• [SHORT EXERCISE] What follows is a set of records; restate each one word for word and drop the pictures.

• [SUPPLIED RECORDS]
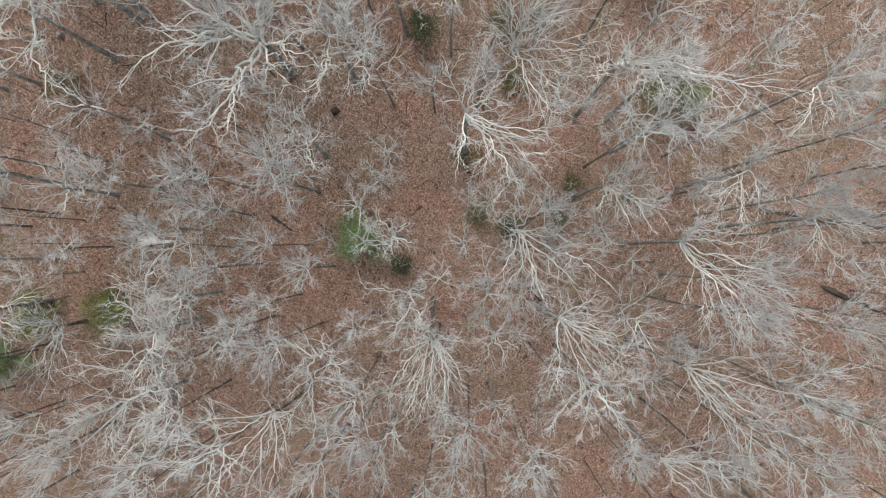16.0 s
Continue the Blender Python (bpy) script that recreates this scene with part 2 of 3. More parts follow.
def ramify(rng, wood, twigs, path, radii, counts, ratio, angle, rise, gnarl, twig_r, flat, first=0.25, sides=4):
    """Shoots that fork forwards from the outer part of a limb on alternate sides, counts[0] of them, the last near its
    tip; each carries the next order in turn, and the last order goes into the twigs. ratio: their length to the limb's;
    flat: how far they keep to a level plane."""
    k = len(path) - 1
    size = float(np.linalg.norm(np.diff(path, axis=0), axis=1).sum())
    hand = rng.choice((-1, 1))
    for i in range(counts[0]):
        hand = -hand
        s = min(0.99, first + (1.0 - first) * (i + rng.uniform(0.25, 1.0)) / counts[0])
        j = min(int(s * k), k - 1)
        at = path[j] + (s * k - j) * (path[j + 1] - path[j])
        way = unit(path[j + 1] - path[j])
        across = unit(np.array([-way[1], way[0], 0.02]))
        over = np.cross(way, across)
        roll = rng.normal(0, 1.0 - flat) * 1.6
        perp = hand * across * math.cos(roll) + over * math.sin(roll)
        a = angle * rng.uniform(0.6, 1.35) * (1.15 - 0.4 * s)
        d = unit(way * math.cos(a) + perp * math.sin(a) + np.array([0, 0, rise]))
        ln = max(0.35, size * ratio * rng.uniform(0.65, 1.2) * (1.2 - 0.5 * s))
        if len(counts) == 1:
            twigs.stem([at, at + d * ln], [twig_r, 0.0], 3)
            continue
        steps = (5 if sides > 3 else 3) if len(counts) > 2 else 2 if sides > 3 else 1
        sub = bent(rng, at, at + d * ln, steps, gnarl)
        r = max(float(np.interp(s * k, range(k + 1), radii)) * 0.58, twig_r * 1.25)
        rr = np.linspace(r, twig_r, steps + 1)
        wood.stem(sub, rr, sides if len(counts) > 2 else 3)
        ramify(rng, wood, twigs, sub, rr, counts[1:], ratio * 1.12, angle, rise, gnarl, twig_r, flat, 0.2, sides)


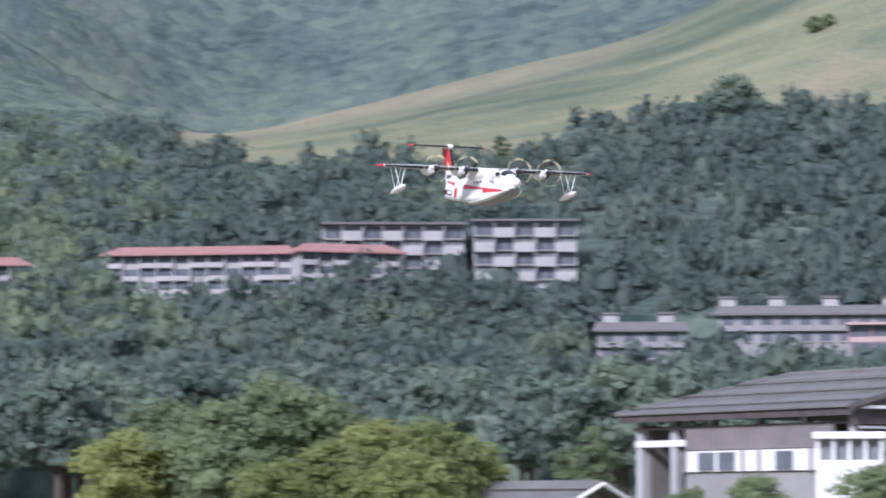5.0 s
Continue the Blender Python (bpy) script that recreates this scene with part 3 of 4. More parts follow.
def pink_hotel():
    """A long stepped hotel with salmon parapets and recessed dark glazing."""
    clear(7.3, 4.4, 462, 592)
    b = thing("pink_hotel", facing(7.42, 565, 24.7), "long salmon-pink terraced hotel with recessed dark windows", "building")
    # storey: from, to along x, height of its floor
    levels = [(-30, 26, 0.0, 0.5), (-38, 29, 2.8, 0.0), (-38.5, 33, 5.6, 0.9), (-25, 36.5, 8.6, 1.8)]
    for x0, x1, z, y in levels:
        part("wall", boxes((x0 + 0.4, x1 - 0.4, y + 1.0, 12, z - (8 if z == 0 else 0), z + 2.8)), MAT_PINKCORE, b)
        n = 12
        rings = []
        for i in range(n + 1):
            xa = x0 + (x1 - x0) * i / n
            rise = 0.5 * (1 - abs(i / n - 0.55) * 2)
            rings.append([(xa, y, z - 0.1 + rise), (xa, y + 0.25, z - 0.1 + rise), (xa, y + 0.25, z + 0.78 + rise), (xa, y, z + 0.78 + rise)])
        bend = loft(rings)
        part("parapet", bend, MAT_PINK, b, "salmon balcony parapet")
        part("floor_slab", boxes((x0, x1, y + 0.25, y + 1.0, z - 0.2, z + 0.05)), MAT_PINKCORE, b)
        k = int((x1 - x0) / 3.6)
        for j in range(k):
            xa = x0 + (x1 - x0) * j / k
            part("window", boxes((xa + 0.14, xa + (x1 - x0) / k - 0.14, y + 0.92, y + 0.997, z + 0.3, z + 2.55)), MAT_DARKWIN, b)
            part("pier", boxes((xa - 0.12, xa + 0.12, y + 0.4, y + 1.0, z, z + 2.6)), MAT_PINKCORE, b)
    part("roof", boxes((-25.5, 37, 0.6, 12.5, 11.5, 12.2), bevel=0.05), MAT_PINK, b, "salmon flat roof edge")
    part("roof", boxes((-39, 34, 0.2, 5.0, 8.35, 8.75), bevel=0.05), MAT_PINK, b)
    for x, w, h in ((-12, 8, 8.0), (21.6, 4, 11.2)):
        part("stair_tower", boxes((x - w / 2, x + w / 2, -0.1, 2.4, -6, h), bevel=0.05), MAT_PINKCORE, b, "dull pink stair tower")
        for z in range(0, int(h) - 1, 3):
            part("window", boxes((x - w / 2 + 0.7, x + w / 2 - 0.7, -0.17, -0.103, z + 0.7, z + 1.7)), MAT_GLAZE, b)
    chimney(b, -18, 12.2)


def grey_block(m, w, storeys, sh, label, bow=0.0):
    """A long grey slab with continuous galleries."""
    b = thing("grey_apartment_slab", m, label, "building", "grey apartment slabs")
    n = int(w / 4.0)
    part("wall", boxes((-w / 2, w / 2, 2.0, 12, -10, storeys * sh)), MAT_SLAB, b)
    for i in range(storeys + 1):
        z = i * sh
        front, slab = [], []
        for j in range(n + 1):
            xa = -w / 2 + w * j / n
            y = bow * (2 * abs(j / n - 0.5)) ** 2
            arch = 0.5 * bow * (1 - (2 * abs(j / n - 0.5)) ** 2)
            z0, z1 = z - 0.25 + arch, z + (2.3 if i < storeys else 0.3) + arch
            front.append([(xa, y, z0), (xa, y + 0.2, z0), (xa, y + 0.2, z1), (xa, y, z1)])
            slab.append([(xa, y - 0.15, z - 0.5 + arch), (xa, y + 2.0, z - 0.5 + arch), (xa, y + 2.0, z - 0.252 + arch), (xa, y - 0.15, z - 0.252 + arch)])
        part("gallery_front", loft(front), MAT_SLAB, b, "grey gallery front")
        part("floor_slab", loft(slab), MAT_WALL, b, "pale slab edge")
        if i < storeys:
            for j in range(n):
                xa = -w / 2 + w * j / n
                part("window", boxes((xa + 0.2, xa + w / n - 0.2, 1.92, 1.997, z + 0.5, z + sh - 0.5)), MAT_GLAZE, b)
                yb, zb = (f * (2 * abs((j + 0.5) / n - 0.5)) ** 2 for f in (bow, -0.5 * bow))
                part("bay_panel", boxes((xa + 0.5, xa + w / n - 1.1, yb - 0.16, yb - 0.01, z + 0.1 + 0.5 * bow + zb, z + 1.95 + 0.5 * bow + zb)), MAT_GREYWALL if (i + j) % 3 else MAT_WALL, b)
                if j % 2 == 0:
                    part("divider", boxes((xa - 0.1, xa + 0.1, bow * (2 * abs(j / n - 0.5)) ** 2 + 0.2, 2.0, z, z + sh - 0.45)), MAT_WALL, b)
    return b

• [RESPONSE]
16.0 s
Continue the Blender Python (bpy) script that recreates this scene with part 2 of 3. More parts follow.
def ramify(rng, wood, twigs, path, radii, counts, ratio, angle, rise, gnarl, twig_r, flat, first=0.25, sides=4):
    """Shoots that fork forwards from the outer part of a limb on alternate sides, counts[0] of them, the last near its
    tip; each carries the next order in turn, and the last order goes into the twigs. ratio: their length to the limb's;
    flat: how far they keep to a level plane."""
    k = len(path) - 1
    size = float(np.linalg.norm(np.diff(path, axis=0), axis=1).sum())
    hand = rng.choice((-1, 1))
    for i in range(counts[0]):
        hand = -hand
        s = min(0.99, first + (1.0 - first) * (i + rng.uniform(0.25, 1.0)) / counts[0])
        j = min(int(s * k), k - 1)
        at = path[j] + (s * k - j) * (path[j + 1] - path[j])
        way = unit(path[j + 1] - path[j])
        across = unit(np.array([-way[1], way[0], 0.02]))
        over = np.cross(way, across)
        roll = rng.normal(0, 1.0 - flat) * 1.6
        perp = hand * across * math.cos(roll) + over * math.sin(roll)
        a = angle * rng.uniform(0.6, 1.35) * (1.15 - 0.4 * s)
        d = unit(way * math.cos(a) + perp * math.sin(a) + np.array([0, 0, rise]))
        ln = max(0.35, size * ratio * rng.uniform(0.65, 1.2) * (1.2 - 0.5 * s))
        if len(counts) == 1:
            twigs.stem([at, at + d * ln], [twig_r, 0.0], 3)
            continue
        steps = (5 if sides > 3 else 3) if len(counts) > 2 else 2 if sides > 3 else 1
        sub = bent(rng, at, at + d * ln, steps, gnarl)
        r = max(float(np.interp(s * k, range(k + 1), radii)) * 0.58, twig_r * 1.25)
        rr = np.linspace(r, twig_r, steps + 1)
        wood.stem(sub, rr, sides if len(counts) > 2 else 3)
        ramify(rng, wood, twigs, sub, rr, counts[1:], ratio * 1.12, angle, rise, gnarl, twig_r, flat, 0.2, sides)


5.0 s
Continue the Blender Python (bpy) script that recreates this scene with part 3 of 4. More parts follow.
def pink_hotel():
    """A long stepped hotel with salmon parapets and recessed dark glazing."""
    clear(7.3, 4.4, 462, 592)
    b = thing("pink_hotel", facing(7.42, 565, 24.7), "long salmon-pink terraced hotel with recessed dark windows", "building")
    # storey: from, to along x, height of its floor
    levels = [(-30, 26, 0.0, 0.5), (-38, 29, 2.8, 0.0), (-38.5, 33, 5.6, 0.9), (-25, 36.5, 8.6, 1.8)]
    for x0, x1, z, y in levels:
        part("wall", boxes((x0 + 0.4, x1 - 0.4, y + 1.0, 12, z - (8 if z == 0 else 0), z + 2.8)), MAT_PINKCORE, b)
        n = 12
        rings = []
        for i in range(n + 1):
            xa = x0 + (x1 - x0) * i / n
            rise = 0.5 * (1 - abs(i / n - 0.55) * 2)
            rings.append([(xa, y, z - 0.1 + rise), (xa, y + 0.25, z - 0.1 + rise), (xa, y + 0.25, z + 0.78 + rise), (xa, y, z + 0.78 + rise)])
        bend = loft(rings)
        part("parapet", bend, MAT_PINK, b, "salmon balcony parapet")
        part("floor_slab", boxes((x0, x1, y + 0.25, y + 1.0, z - 0.2, z + 0.05)), MAT_PINKCORE, b)
        k = int((x1 - x0) / 3.6)
        for j in range(k):
            xa = x0 + (x1 - x0) * j / k
            part("window", boxes((xa + 0.14, xa + (x1 - x0) / k - 0.14, y + 0.92, y + 0.997, z + 0.3, z + 2.55)), MAT_DARKWIN, b)
            part("pier", boxes((xa - 0.12, xa + 0.12, y + 0.4, y + 1.0, z, z + 2.6)), MAT_PINKCORE, b)
    part("roof", boxes((-25.5, 37, 0.6, 12.5, 11.5, 12.2), bevel=0.05), MAT_PINK, b, "salmon flat roof edge")
    part("roof", boxes((-39, 34, 0.2, 5.0, 8.35, 8.75), bevel=0.05), MAT_PINK, b)
    for x, w, h in ((-12, 8, 8.0), (21.6, 4, 11.2)):
        part("stair_tower", boxes((x - w / 2, x + w / 2, -0.1, 2.4, -6, h), bevel=0.05), MAT_PINKCORE, b, "dull pink stair tower")
        for z in range(0, int(h) - 1, 3):
            part("window", boxes((x - w / 2 + 0.7, x + w / 2 - 0.7, -0.17, -0.103, z + 0.7, z + 1.7)), MAT_GLAZE, b)
    chimney(b, -18, 12.2)


def grey_block(m, w, storeys, sh, label, bow=0.0):
    """A long grey slab with continuous galleries."""
    b = thing("grey_apartment_slab", m, label, "building", "grey apartment slabs")
    n = int(w / 4.0)
    part("wall", boxes((-w / 2, w / 2, 2.0, 12, -10, storeys * sh)), MAT_SLAB, b)
    for i in range(storeys + 1):
        z = i * sh
        front, slab = [], []
        for j in range(n + 1):
            xa = -w / 2 + w * j / n
            y = bow * (2 * abs(j / n - 0.5)) ** 2
            arch = 0.5 * bow * (1 - (2 * abs(j / n - 0.5)) ** 2)
            z0, z1 = z - 0.25 + arch, z + (2.3 if i < storeys else 0.3) + arch
            front.append([(xa, y, z0), (xa, y + 0.2, z0), (xa, y + 0.2, z1), (xa, y, z1)])
            slab.append([(xa, y - 0.15, z - 0.5 + arch), (xa, y + 2.0, z - 0.5 + arch), (xa, y + 2.0, z - 0.252 + arch), (xa, y - 0.15, z - 0.252 + arch)])
        part("gallery_front", loft(front), MAT_SLAB, b, "grey gallery front")
        part("floor_slab", loft(slab), MAT_WALL, b, "pale slab edge")
        if i < storeys:
            for j in range(n):
                xa = -w / 2 + w * j / n
                part("window", boxes((xa + 0.2, xa + w / n - 0.2, 1.92, 1.997, z + 0.5, z + sh - 0.5)), MAT_GLAZE, b)
                yb, zb = (f * (2 * abs((j + 0.5) / n - 0.5)) ** 2 for f in (bow, -0.5 * bow))
                part("bay_panel", boxes((xa + 0.5, xa + w / n - 1.1, yb - 0.16, yb - 0.01, z + 0.1 + 0.5 * bow + zb, z + 1.95 + 0.5 * bow + zb)), MAT_GREYWALL if (i + j) % 3 else MAT_WALL, b)
                if j % 2 == 0:
                    part("divider", boxes((xa - 0.1, xa + 0.1, bow * (2 * abs(j / n - 0.5)) ** 2 + 0.2, 2.0, z, z + sh - 0.45)), MAT_WALL, b)
    return b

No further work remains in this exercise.